Shell breaks into US charging market
Oil major Shell has announced that it has installed the first chargers in its planned network in the United States.
The company has fitted the first chargers in its planned Shell Recharge network at Logan Airport in Boston. The chargers were designed by Tritium with assistance from Shell subsidiary Greenlots.
Greenlots is based in the US and was acquired by Shell in February of this year  in order to help facilitate the oil major’s expansion in the country, a deal that is now starting to bear fruit.
The California-based startup develops chargers, as well as software solutions that help EV charging companies provide a customer-centric service via predictive analytics and mobile apps.
Greenlots has also developed a grid balancing service, which utilises data to help operators avoid overloaded systems as EV take-up increases.

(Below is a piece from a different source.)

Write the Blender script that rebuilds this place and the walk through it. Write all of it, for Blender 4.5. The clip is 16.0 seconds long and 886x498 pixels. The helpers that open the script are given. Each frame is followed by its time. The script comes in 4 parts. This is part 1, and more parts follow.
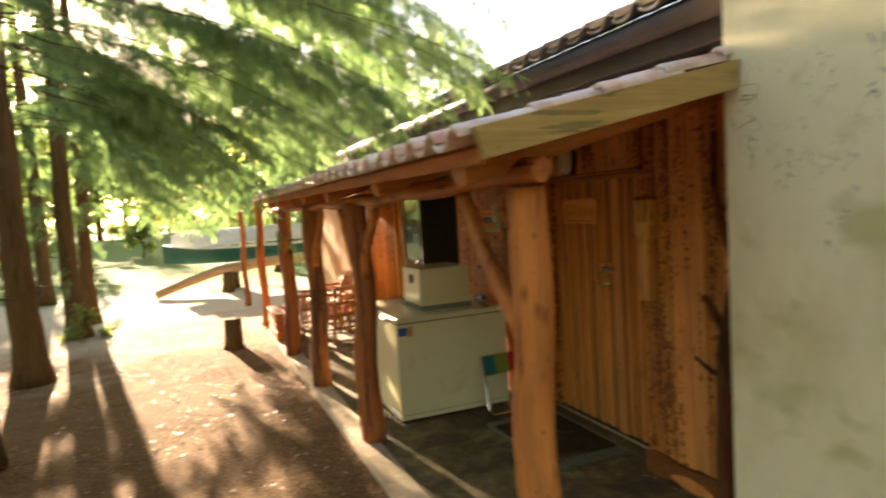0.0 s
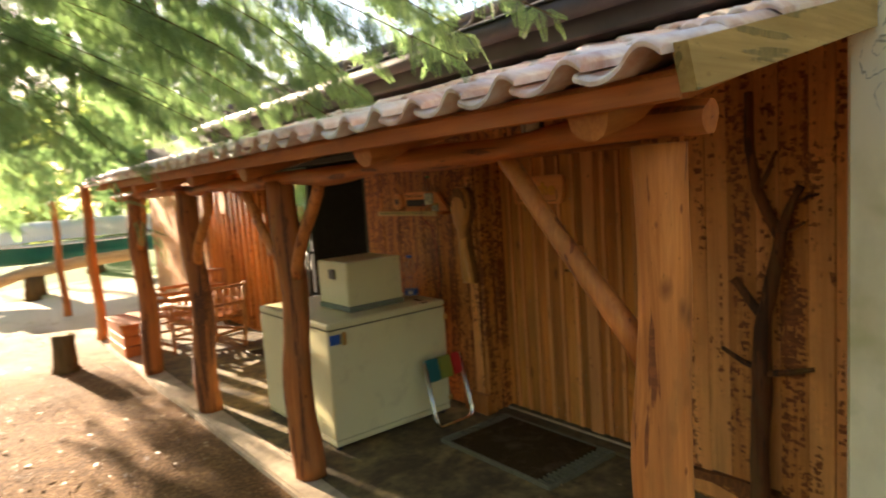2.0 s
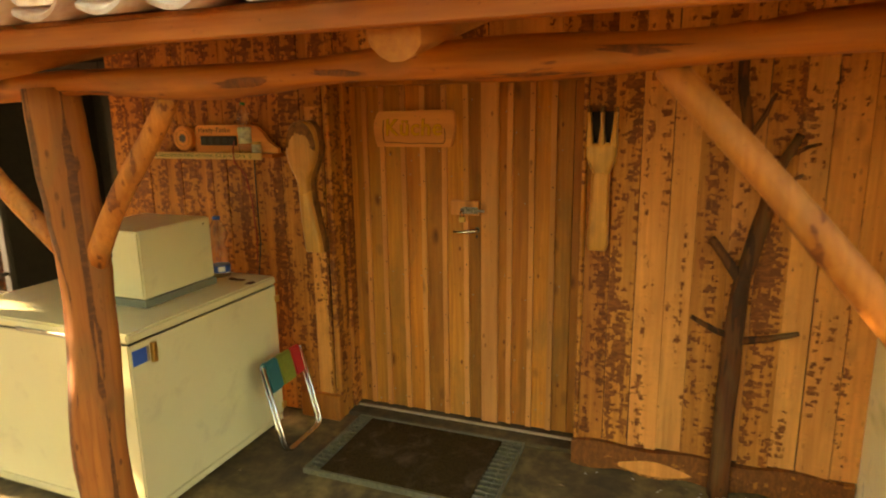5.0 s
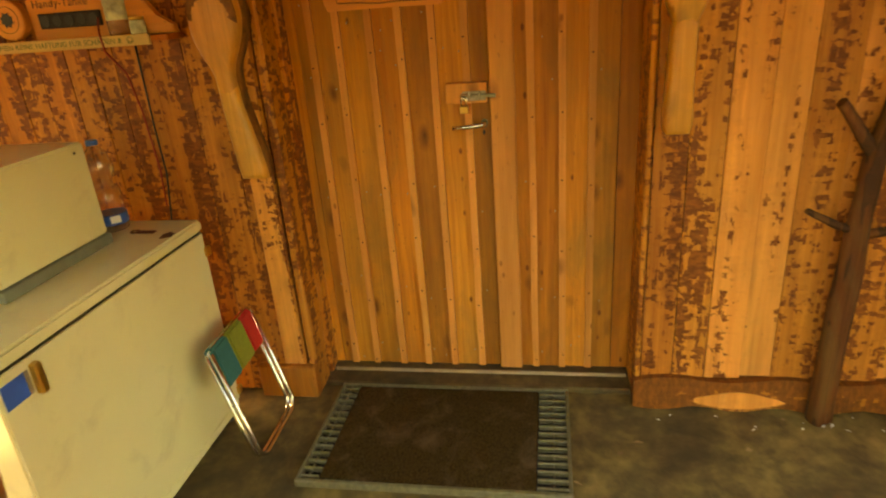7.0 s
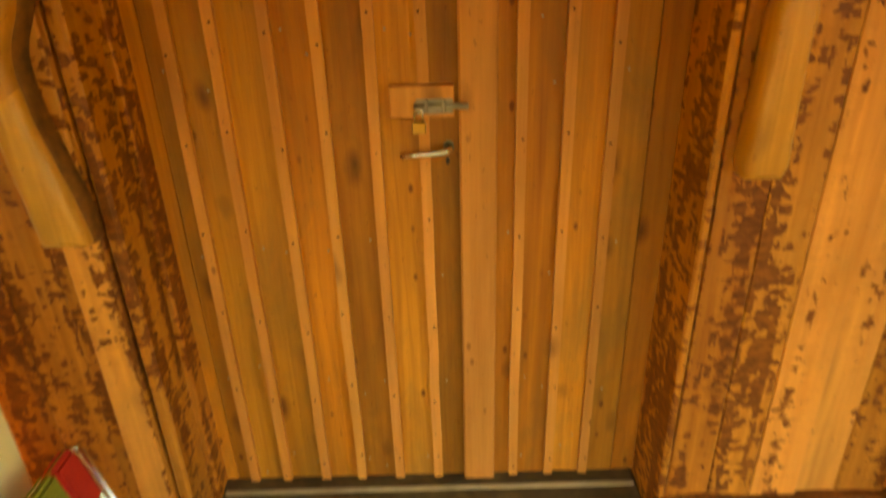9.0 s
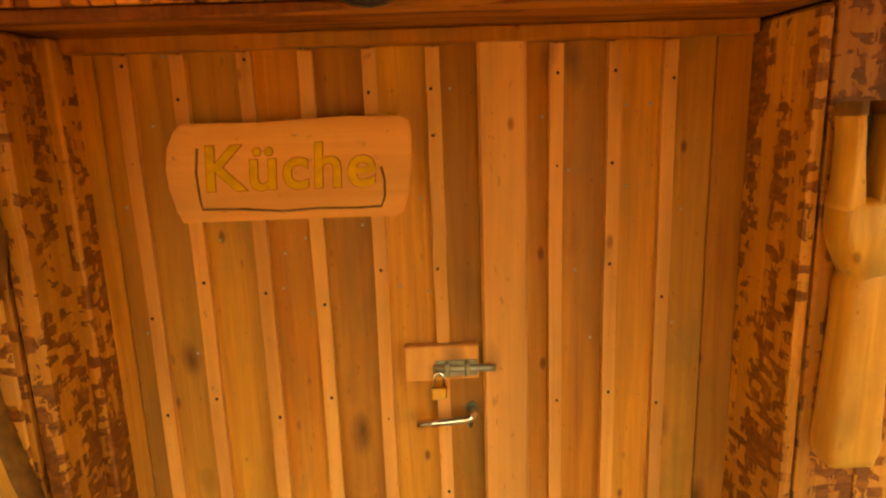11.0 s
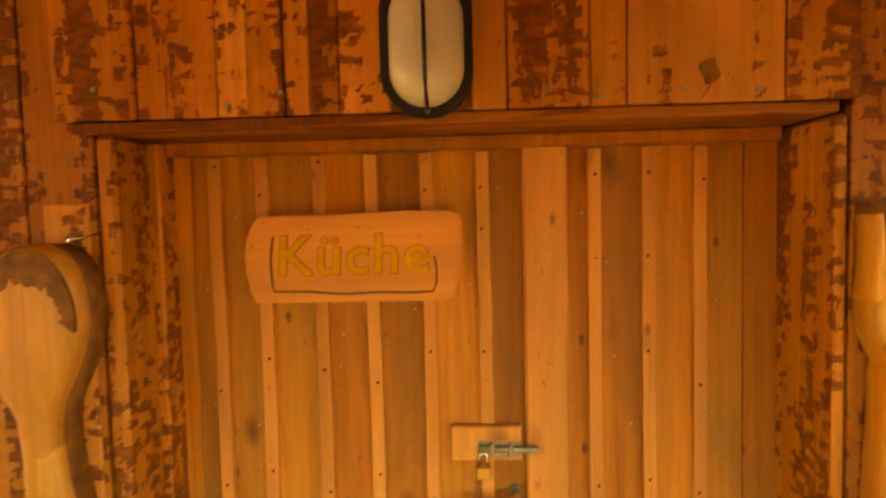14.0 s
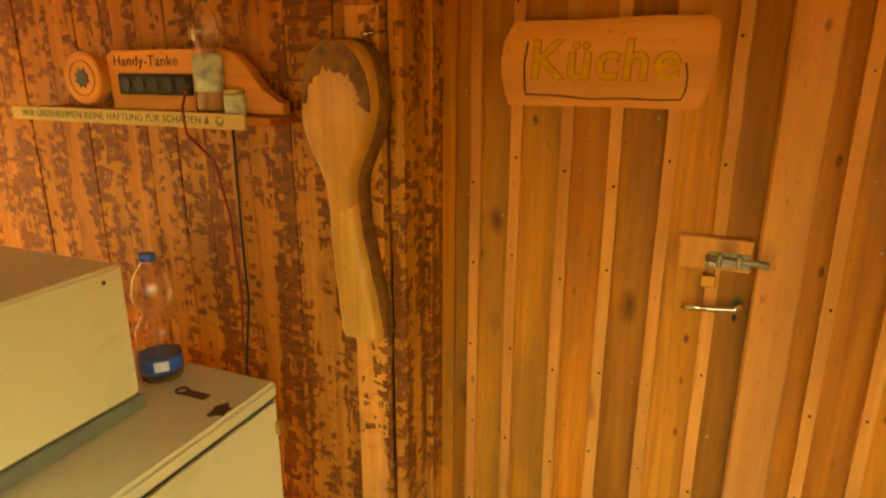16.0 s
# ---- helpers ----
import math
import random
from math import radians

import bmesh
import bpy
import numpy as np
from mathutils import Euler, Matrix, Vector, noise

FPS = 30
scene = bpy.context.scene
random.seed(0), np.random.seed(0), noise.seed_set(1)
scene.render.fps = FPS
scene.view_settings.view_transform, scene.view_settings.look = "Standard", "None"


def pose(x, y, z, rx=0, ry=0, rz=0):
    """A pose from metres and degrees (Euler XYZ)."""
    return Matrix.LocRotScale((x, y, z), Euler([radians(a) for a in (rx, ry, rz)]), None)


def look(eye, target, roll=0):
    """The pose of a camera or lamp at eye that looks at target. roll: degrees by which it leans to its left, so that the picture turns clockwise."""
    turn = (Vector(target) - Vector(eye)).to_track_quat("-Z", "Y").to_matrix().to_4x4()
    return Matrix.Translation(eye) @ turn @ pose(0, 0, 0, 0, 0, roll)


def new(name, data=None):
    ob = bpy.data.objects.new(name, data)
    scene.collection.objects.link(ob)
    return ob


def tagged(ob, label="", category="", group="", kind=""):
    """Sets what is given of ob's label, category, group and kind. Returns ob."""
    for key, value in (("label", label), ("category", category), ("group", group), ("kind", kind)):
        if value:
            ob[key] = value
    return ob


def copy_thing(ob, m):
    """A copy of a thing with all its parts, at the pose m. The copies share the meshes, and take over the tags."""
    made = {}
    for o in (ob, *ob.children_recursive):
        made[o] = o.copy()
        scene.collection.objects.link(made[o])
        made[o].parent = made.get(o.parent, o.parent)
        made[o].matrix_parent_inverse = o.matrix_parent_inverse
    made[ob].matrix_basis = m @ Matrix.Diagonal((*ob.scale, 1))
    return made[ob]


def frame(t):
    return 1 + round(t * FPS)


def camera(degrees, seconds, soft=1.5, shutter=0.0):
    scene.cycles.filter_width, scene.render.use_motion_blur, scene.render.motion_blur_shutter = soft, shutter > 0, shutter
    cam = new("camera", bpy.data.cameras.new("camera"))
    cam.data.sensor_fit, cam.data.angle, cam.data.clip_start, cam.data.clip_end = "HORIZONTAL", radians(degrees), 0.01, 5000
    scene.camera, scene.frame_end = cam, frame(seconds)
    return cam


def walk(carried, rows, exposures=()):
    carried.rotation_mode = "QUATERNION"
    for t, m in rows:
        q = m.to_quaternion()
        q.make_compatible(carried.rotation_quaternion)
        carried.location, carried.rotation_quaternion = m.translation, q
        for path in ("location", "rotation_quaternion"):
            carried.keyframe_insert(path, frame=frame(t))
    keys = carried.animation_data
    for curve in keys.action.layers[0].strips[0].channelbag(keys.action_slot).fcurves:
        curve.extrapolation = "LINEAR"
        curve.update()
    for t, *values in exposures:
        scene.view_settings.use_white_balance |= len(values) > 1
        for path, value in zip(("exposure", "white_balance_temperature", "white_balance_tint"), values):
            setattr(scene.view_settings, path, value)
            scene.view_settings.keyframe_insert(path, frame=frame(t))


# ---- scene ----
cam = camera(70.7, 16.0, soft=2.0, shutter=0.5)
METRES, EYE, TILT, LEAN, TURN = 5.4, 1.72, 0.0, 0.0, -22.2
ROWS = [
    (0.0, 0.0, 0.0, 0.0, -0.25, -4.19, 3.46),
    (0.5, -0.0424, 0.0288, -0.0008, 4.86, -4.38, 3.83),
    (1.0, -0.0752, 0.0636, -0.0006, -1.37, -5.07, 3.87),
    (1.5, -0.0999, 0.1139, -0.003, -8.03, -5.83, 4.15),
    (2.0, -0.1379, 0.1571, -0.004, -16.58, -6.19, 3.92),
    (2.5, -0.1661, 0.1945, -0.0026, -25.96, -7.13, 3.8),
    (3.0, -0.1939, 0.2346, 0.0019, -31.16, -6.64, 2.7),
    (3.5, -0.2172, 0.2752, 0.0025, -36.3, -9.84, 1.38),
    (6.0, -0.2061, 0.5259, -0.0218, -55.09, -16.0, 3.03),
    (6.5, -0.1895, 0.5658, -0.0273, -59.41, -20.57, 4.05),
    (7.0, -0.1614, 0.6038, -0.0342, -59.01, -22.16, 4.08),
    (7.5, -0.1239, 0.6368, -0.036, -61.99, -22.72, 2.44),
    (8.0, -0.0912, 0.6672, -0.0437, -66.29, -26.21, 2.88),
    (8.5, -0.0668, 0.69, -0.0495, -68.62, -29.31, 2.17),
    (9.0, -0.0334, 0.7059, -0.0401, -68.3, -25.22, 1.53),
    (9.5, 0.0003, 0.7176, -0.0218, -68.14, -21.08, 1.16),
    (10.0, 0.0096, 0.7327, -0.0111, -69.86, -17.88, 1.66),
    (12.5, -0.0039, 0.7334, -0.0033, -66.71, -3.94, -0.39),
    (13.0, -0.0069, 0.7329, -0.0031, -66.74, -1.62, -0.92),
    (13.5, -0.0078, 0.7313, -0.0032, -66.58, -1.06, -0.04),
    (14.0, -0.0131, 0.7285, -0.0061, -65.45, -3.3, 1.36),
    (14.5, -0.0178, 0.7264, -0.011, -54.99, -7.56, 2.95),
    (15.0, -0.0233, 0.7226, -0.0173, -45.19, -11.55, 3.38),
    (15.5, -0.0346, 0.7207, -0.0203, -44.74, -13.9, 1.94),
    (16.0, -0.0385, 0.7217, -0.0234, -45.1, -16.37, -0.16),
]
walk(cam, [(t, pose(0, 0, EYE, TILT, LEAN, TURN) @ pose(METRES * x, METRES * y, METRES * z, 90 + pitch, roll, yaw)) for t, x, y, z, yaw, pitch, roll in ROWS],
     exposures=[(0.0, 2.85, 7700, 16), (1.0, 2.5, 6600, 16), (1.5, 2.55, 6800, 16), (2.0, 2.9, 7100, 16), (3.0, 3.75, 7000, 16), (3.5, 3.85, 7200, 16), (6.0, 4.52, 13000, 15), (9.0, 4.75, 15500, 16), (12.5, 5.62, 9800, 15), (14.0, 5.42, 12600, 15), (16.0, 5.0, 15500, 16)])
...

The software also aggregates EV loads, grid conditions and traffic events, in order to prioritise and control charging times.
The company has already worked on several projects around the world and has formed a close relationship with Electrify America, the subsidiary formed by Volkswagen to atone for the 2015 emissions scandal.
Greenlots has also worked on BMW-backed ChargeNow projects in Thailand and Singapore, which constitute the largest charging projects in both countries.
Shell Recharge, which is a rapid, subscription-free charging service that uses 100% certified renewable electricity has been growing in the UK for some time. The network has also recently expanded to Singapore.
In 2017, when Shell was looking to develop its role in the European market it bought Netherlands-based NewMotion, which owns one of Europe’s largest EV charging networks.
NewMotion, which manages over 30,000 EV charging points across Europe, offered Shell access to their growing network and a wider network of third-party chargers.